Mercredi dernier, à Colmar. J’attends sagement Maëva, mon hôtesse du jour, dans un pub irlandais de la Grand-Rue. Elle doit rentrer un peu tard d’un déplacement professionnel. Un garçon tout juste sorti de l’adolescence m’offre une bière ; il vient de débuter sa carrière de gendarme, dans la vallée du Munster. Il a un peu trop bu et décline sa profession à qui veut bien l’entendre. Des types du bar le regardent d’un œil patibulaire. Maëva arrive à point nommé avant que la situation ne s’envenime.
Maëva, son truc, c’est la biodynamie. Elle travaille depuis quelques mois pour Demeter, une association chargée de certifier les agriculteurs travaillant sous ce label. Avant cela, elle s’est beaucoup cherchée : après des études d’ingénieur agronome classiques, elle n’avait appris que des méthodes d’agriculture conventionnelle, dopée aux pesticides. Elle n’arrive pas à faire semblant, à trouver sa place dans un système auquel elle ne croit pas. Alors elle plaque tout pour un voyage en Inde. Durant un mois et demi, là-bas, elle a travaillé dans une ferme internationale, et a appris des techniques alternatives. En rentrant, elle a une idée précise du chemin à suivre : elle rejoint Terre et Humanisme, le mouvement créé par Pierre Rabhi, puis postule finalement chez Demeter.
Devant quelques tisanes relevées de miel de sapin, elle va m’expliquer avec passion les bases de ce courant de pensée créé par Rudolf Steiner, un philosophe autrichien fondateur de l’anthroposophie. Ce n’est pas la première fois que j’entends ces termes, depuis le début de mon voyage. Luc notamment, dans le Gers, m’avait dit utiliser certaines techniques issues de la biodynamie. Au début, il n’y croyait pas, et avait essayé “pour voir” : réaliser un vortex en brassant durant une heure une préparation à base d’insectes morts, cela ne pouvait pas le débarrasser des nuisibles. Et pourtant, contre toute attente, cela a fonctionné. Alors, depuis, il continue.
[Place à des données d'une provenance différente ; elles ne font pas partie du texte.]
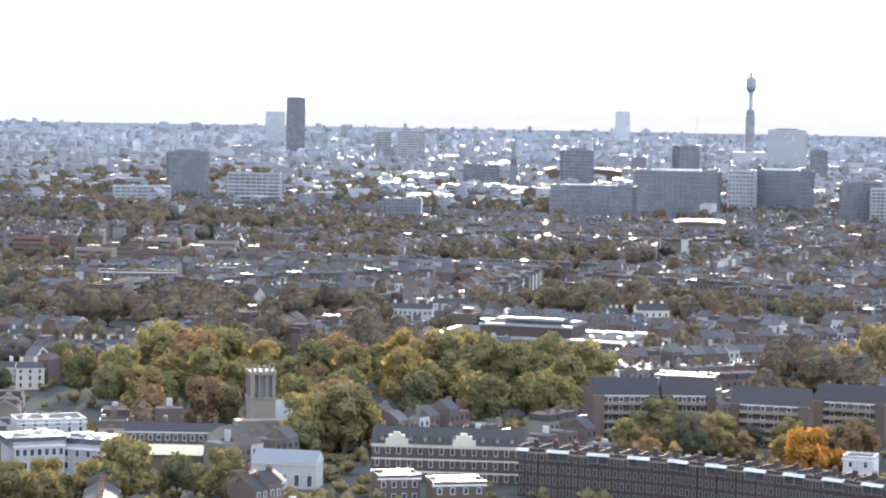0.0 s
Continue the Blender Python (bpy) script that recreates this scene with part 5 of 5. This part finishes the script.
def turned(form, k, x, y, z, a):
    """Moves what was added to a form since k to a place and turns it."""
    c, s = math.cos(a), math.sin(a)
    form.v[k:] = [(x + px * c - py * s, y + px * s + py * c, z + pz) for px, py, pz in form.v[k:]]


def common_house(form, x, y, a, ww, deep, h, style, detail):
    k = len(form.v)
    form.box(-ww / 2, ww / 2, -deep / 2, deep / 2, 0, h, 0, 1)
    if style < 0.46:
        form.gable(-ww / 2, ww / 2, -deep / 2 - 0.2, deep / 2 + 0.2, h, h + rc.uniform(2.0, 3.4), 1, 0)
    elif style < 0.66:
        form.box(-ww / 2 + 0.2, ww / 2 - 0.2, -deep / 2 + 0.6, deep / 2 - 0.6, h, h + 2.2, 1, 4 if rc.random() < (0.06 if x < -500 else 0.04) else 1)
    elif style < 0.82:
        form.box(-ww / 2, ww / 2, -deep / 2, -deep / 2 + 0.25, h + 0.01, h + 0.5, 3)
        form.box(-ww / 2, ww / 2, deep / 2 - 0.25, deep / 2, h + 0.01, h + 0.45, 3)
    form.box(-ww / 2 - 0.25, -ww / 2 + 0.35, -1.0, 1.0, h, h + rc.uniform(2.2, 3.6), 0)
    if rc.random() < 0.12:
        form.box(-0.5, 0.7, -deep / 2 + 0.8, -deep / 2 + 1.9, h + 0.9, h + 1.8, 3)
    if detail:
        for fl in range(int(h // 3)):
            for wx_ in (-0.25, 0.25):
                for s in (-1, 1):
                    form.box(wx_ * ww - 0.5, wx_ * ww + 0.5, s * (deep / 2 + 0.03) - 0.05, s * (deep / 2 + 0.03) + 0.05, fl * 3 + 0.9, fl * 3 + 2.4, 2)
    turned(form, k, x, y, 0, a)


seeds = []
for _ in range(95):
    b, d = rc.uniform(158, 234), math.sqrt(rc.uniform(620 ** 2, 2900 ** 2))
    seeds.append((*spot(b, d), rc.uniform(0, math.pi), rc.random()))
P = np.array([(s[0], s[1]) for s in seeds])
nodes = []
for si, (sx0, sy0, ang, sort) in enumerate(seeds):
    ca, sa = math.cos(ang), math.sin(ang)
    for row in range(-16, 17):
        hue, base = rc.random(), rc.uniform(7.2, 10.8)
        for col in range(-62, 63):
            u, v = col * 5.6, row * 27.0 + (4.5 if row % 2 else -4.5)
            x, y = sx0 + u * ca - v * sa, sy0 + u * sa + v * ca
            d = math.hypot(x, y)
            if not 600 < d < 2900 or (d > 2350 and rc.random() < (d - 2350) / 600):
                continue
            b = math.degrees(math.atan2(x, y)) % 360
            if not 160 < b < 232 or int(np.argmin(((P - (x, y)) ** 2).sum(1))) != si:
                continue
            nodes.append((d, b, x, y, ang, sort, base, hue, row, col))
nodes.sort()
near = 0
for d, b, x, y, ang, sort, base, hue, row, col in nodes:
    if 178.3 < b < 182.7 and 1000 < d < 1300 and rc.random() < 0.5:
        continue
    wooded = np.interp(b, (164, 172, 180, 185, 200, 205, 214, 222, 230), (0.12, 0.24, 0.38, 0.3, 0.14, 0.24, 0.36, 0.2, 0.02))
    park = noise.noise(Vector((x * 0.0032, y * 0.0032, 4.0))) > wooded
    roll = rc.random()
    if col % 13 == 0 or not free(x, y, 6.5):
        continue
    if any((x - a) ** 2 + (y - c) ** 2 < (q * 0.75) ** 2 for a, c, q in TREES if abs(x - a) < 9 and abs(y - c) < 9):
        continue
    if park or roll < 0.09 or any(p0 < b < p1 and q0 < d < q1 for p0, p1, q0, q1 in PARKS):
        if roll < 0.48:
            px_, py_ = x + rc.uniform(-11, 11), y + rc.uniform(-11, 11)
            if not free(px_, py_, 4.0) or math.hypot(px_, py_) < 1010:
                continue
            # darker leaves stand in for cloud shadow, mostly towards the outer bearings
            clump_tree(shadow_woods if rc.random() < (0.7 if b < 172.8 or b > 217 else 0.35 if b < 183 else 0.1) else woods, px_, py_, 0, rc.uniform(9, 17), rc.uniform(4.4, 8.4), 110 if d < 1350 else 50 if d < 1800 else 22)
        continue
    if sort > 0.88 and d > (1380 if b < 190 else 1150):
        if col % 7 == 0 and row % 2 == 0:
            ESTATE.append((x, y, ang, rc.uniform(18, 28), rc.uniform(9, 13), rc.uniform(8.5, 14), rc.random()))
        elif roll < 0.34:
            clump_tree(woods, x, y, 0, rc.uniform(8, 14), rc.uniform(3.2, 5.2), 36 if d < 1500 else 18)
        continue
    h = base + rc.choice((0, 0, 0, 0, 1.2))
    if d < 1240 and near < 110 and 164.5 < b < 218:
        LOTS.append((x, y, d, ang, h, hue))
        near += 1
    else:
        common_house(walls, x, y, ang, 5.5, 9.0, h, (hue * 7 + rc.random() * 0.25) % 1.0, d < 1450)
    if rc.random() < (0.12 if b < 205 else 0.05) + 0.14 * (noise.noise(Vector((x * 0.006, y * 0.006, 9.0))) > 0.15):
        clump_tree(woods, x - math.sin(ang) * 9 * (1 if row % 2 else -1), y + math.cos(ang) * 9 * (1 if row % 2 else -1), 0, rc.uniform(7, 13), rc.uniform(3.2, 5.6), 44 if d < 1400 else 16)

# commercial blocks further in
for _ in range(16500):
    d = math.sqrt(rc.uniform(2250 ** 2, 4580 ** 2))
    if d < 2750 and rc.random() > (d - 2250) / 700:
        continue
    b = rc.uniform(160, 232)
    x, y = spot(b, d)
    k_ = d / true_distance(d)
    if not free(x, y, 9):
        continue
    z = ground_height(d)
    if d < 2950 and len(BLOCK) < 80 and 165 < b < 228 and rc.random() < 0.3:
        BLOCK.append((x, y, b, rc.choice((12, 16, 22, 30)), rc.uniform(9, 16), rc.choice((8, 10, 12, 15, 18)), rc.random()))
        CLEAR.append((x, y, 14))
        continue
    if d < 4000 and rc.random() < (0.55 * min(1.0, (3900 - d) / 900) if 186 < b < 206 and d < 3900 else 0.16) + 0.22 * (noise.noise(Vector((x * 0.002, y * 0.002, 1.0))) > 0.2):
        clump_tree(woods, x, y, z, rc.uniform(9, 15) * k_, rc.uniform(5, 9) * k_, 12)
        continue
    k = len(far_walls.v)
    a_, b_, h = rc.choice((6, 8, 10, 12, 12, 16, 22, 30)) * rc.uniform(0.8, 1.2) * k_, rc.uniform(7, 14) * k_, rc.choice((6, 7, 8, 9, 10, 12, 13, 17)) * rc.uniform(0.8, 1.2) * k_
    # the share of haze-coloured walls grows with distance
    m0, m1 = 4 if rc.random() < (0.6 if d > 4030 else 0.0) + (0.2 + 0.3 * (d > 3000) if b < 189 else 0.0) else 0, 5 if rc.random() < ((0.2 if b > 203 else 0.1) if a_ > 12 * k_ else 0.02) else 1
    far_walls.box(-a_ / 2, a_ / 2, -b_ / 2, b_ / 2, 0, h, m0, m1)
    q = rc.random()
    if q < 0.35:
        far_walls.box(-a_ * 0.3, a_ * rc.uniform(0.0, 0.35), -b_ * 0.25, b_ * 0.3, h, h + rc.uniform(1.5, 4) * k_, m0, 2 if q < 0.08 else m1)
    elif q < 0.45:
        far_walls.gable(-a_ / 2, a_ / 2, -b_ / 2, b_ / 2, h, h + 4 * k_, m1)
    if d < 2900 and a_ > 15:
        for fl in range(int(h // 3.6)):
            for s in (-1, 1):
                far_walls.box(-a_ * 0.46, a_ * 0.46, s * (b_ / 2 + 0.06) - 0.08, s * (b_ / 2 + 0.06) + 0.08, fl * 3.6 + 1.1, fl * 3.6 + 2.6, 3)
    turned(far_walls, k, x, y, z, rc.choice((0.1, 0.1, 1.67, 0.7, 0.9, rc.uniform(0, 3.1))))

# shrubs and small trees over the near gardens
shrubs = Form(LEAF_OLIVE)
for k in range(4200):
    b, d = rc.uniform(164.5, 228), math.sqrt(rc.uniform(655 ** 2, (1120 if k % 2 else 860) ** 2))
    x, y = spot(b, d)
    if free(x, y, 1.2):
        clump_tree(shrubs, x, y, 0, rc.uniform(1.6, 5.5), rc.uniform(1.2, 3.2), 14)
tagged(new("garden_shrubs", shrubs.mesh("garden_shrubs")), "low autumn shrubs and hedges in the gardens", "shrubs", kind="stuff")
tagged(new("terraced_houses", walls.mesh("terraced_houses")), "brick and stucco terraced houses with slate roofs", "houses", kind="stuff")
tagged(new("town_blocks", far_walls.mesh("town_blocks")), "grey town blocks with flat roofs, paled with distance as haze", "buildings", kind="stuff")
tagged(new("dark_trees", shadow_woods.mesh("dark_trees")), "garden trees between the houses, dark green for shadow", "trees", kind="stuff")
tagged(new("far_trees", woods.mesh("far_trees")), "autumn garden and street trees between the houses", "trees", kind="stuff")


# ---- the nearest ordinary houses, one by one ----
def house_parts(wall, roof, h, flat):
    hw, hd = 2.76, 4.5
    wall_me = Form(wall).box(-hw, hw, -hd, hd, 0, h).mesh("wall")
    g = Form(roof, wall)
    if flat:
        g.box(-hw + 0.25, hw - 0.25, -hd + 0.5, hd - 0.5, h, h + 2.0)
    else:
        g.gable(-hw, hw, -hd - 0.25, hd + 0.25, h, h + 2.8, 0, 1)
    st = Form(wall, TILE).box(-0.35, 0.35, -0.9, 0.9, 0, 2.2)
    for i in (-0.6, -0.2, 0.2, 0.6):
        st.tube(0, i, 2.2, 2.8, 0.13, 0.1, 6, 1)
    win = window_form(PAINT, GLASS, 1.0, 1.5)
    back = window_form(PAINT, GLASS, 1.0, 1.5, 1)
    return wall_me, g.mesh("roof"), st.mesh("chimney"), win.mesh("window"), back.mesh("window")


STYLES = [(BRICK, SLATE, False, "brown brick terraced house with a slate roof"), (BRICK, SLATE, True, "brown brick terraced house with a slate mansard"), (STUCCO, SLATE, False, "white stucco terraced house with a slate roof"), (BRICK, FELT, True, "brown brick terraced house with a felted mansard"), (CREAM, SLATE, False, "cream stucco terraced house with a slate roof"), (RED_BRICK, SLATE, False, "red brick terraced house with a slate roof")]
made_parts = {}
for x, y, d, ang, h, hue in LOTS:
    s = int(hue * 9) % 9
    s = (0, 0, 1, 2 if x < -200 else 0, 3, 0, 4 if x < -200 else 5, 5, 3)[s]
    hh_ = (7.6, 9.0, 10.4)[min(2, int((h - 7) / 1.5))]
    if (s, hh_) not in made_parts:
        made_parts[s, hh_] = house_parts(STYLES[s][0], STYLES[s][1], hh_, STYLES[s][2])
    a, bme, c_, w_, v_ = made_parts[s, hh_]
    root = new("terraced_house")
    root.matrix_world = pose(x, y, 0, 0, 0, math.degrees(ang))
    tagged(root, STYLES[s][3], "house", "terraced houses")
    part("wall", a, root)
    part("roof", bme, root)
    part("chimney", c_, root, at=(-2.6, 0, hh_ + 1.2))
    for fl in range(int(hh_ // 3)):
        for wx_ in (-1.3, 1.3):
            part("window", w_, root, at=(wx_, -4.53, fl * 3 + 0.9))
            if fl:
                part("window", v_, root, at=(wx_, 4.53, fl * 3 + 0.9))


# ---- estate blocks and the nearest town blocks, one by one ----
def plain_block(name, x, y, turn, a, b, h, pick, wall, label, category, group, rows=True):
    """A flat-roofed block: walls, a parapet, a roof, a stair head and window strips."""
    r = new(name)
    r.matrix_world = pose(x, y, ground_height(math.hypot(x, y)), 0, 0, turn)
    tagged(r, label, category, group)
    p, q = a / 2, b / 2
    part("wall", Form(wall).box(-p, p, -q, q, 0, h), r)
    g = Form(wall)
    for e in ((-p, p, -q, -q + 0.35), (-p, p, q - 0.35, q), (-p, -p + 0.35, -q + 0.35, q - 0.35), (p - 0.35, p, -q + 0.35, q - 0.35)):
        g.box(*e, h, h + 0.8)
    part("parapet", g, r)
    part("roof", Form(FELT).box(-p + 0.35, p - 0.35, -q + 0.35, q - 0.35, h, h + 0.2), r)
    if pick < 0.6:
        part("stair_head", Form(wall, LEAD).box(-a * 0.22, a * (pick * 0.4 - 0.1), -2, 2, h + 0.2, h + 2.6, 0, 1), r)
    strip = Form(GLASS).box(-p * 0.92, p * 0.92, -0.05, 0.05, 0, 1.3).mesh("window_strip")
    n = max(2, int(h // 3)) if rows else 2
    for k in range(n):
        for s in (-1, 1):
            part("window_strip", strip, r, at=(0, s * (q + 0.02), h * k / n + 1.0))


for x, y, ang, a, b, h, pick in ESTATE[:60]:
    plain_block("estate_block", x, y, math.degrees(ang), a, b, h, pick, (BRICK, BRICK, STONE, RED_BRICK)[int(pick * 4)], ("dark brick estate block with a flat roof", "brown brick estate block with a flat roof", "grey stone estate block with a flat roof", "red brick estate block with a flat roof")[int(pick * 4)], "block of flats", "estate blocks")
for x, y, b_, a, b, h, pick in BLOCK:
    k = int(pick * 4)
    plain_block("town_block", x, y, -b_ + (6, 6, 45, 80)[k], a, b, h, pick, (CONCRETE, BRICK, DARK_CLAD, STUCCO)[k], ("grey concrete town block with a flat roof", "brown brick town block with a flat roof", "dark clad town block with a flat roof", "pale rendered town block with a flat roof")[k], "building", "town blocks", False)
Maëva m’énumèrera d’autres techniques du genre, à la limite de l’ésotérisme. Les résultats sont là : les légumes certifiés par Demeter sont plus bio que bio. Aucun produit chimique n’intervient durant leur cycle de vie. Le lendemain midi, elle me propose une démonstration concrète en m’emmenant au marché couvert de Colmar. Un stand est dédié à la biodynamie ; les fruits et les légumes y sont en effet magnifiques, et délicieux.
Nous pousserons la balade dans Colmar, qui m’a enchanté avec ses canaux et ses maisons à colombages. Ce jour-là il y fait très froid, le thermomètre passe régulièrement en-dessous de -5°C. En sortant de la ville pour partir vers les Vosges, le panorama est surréaliste avec ses vignes gelées et ses arbres enneigés.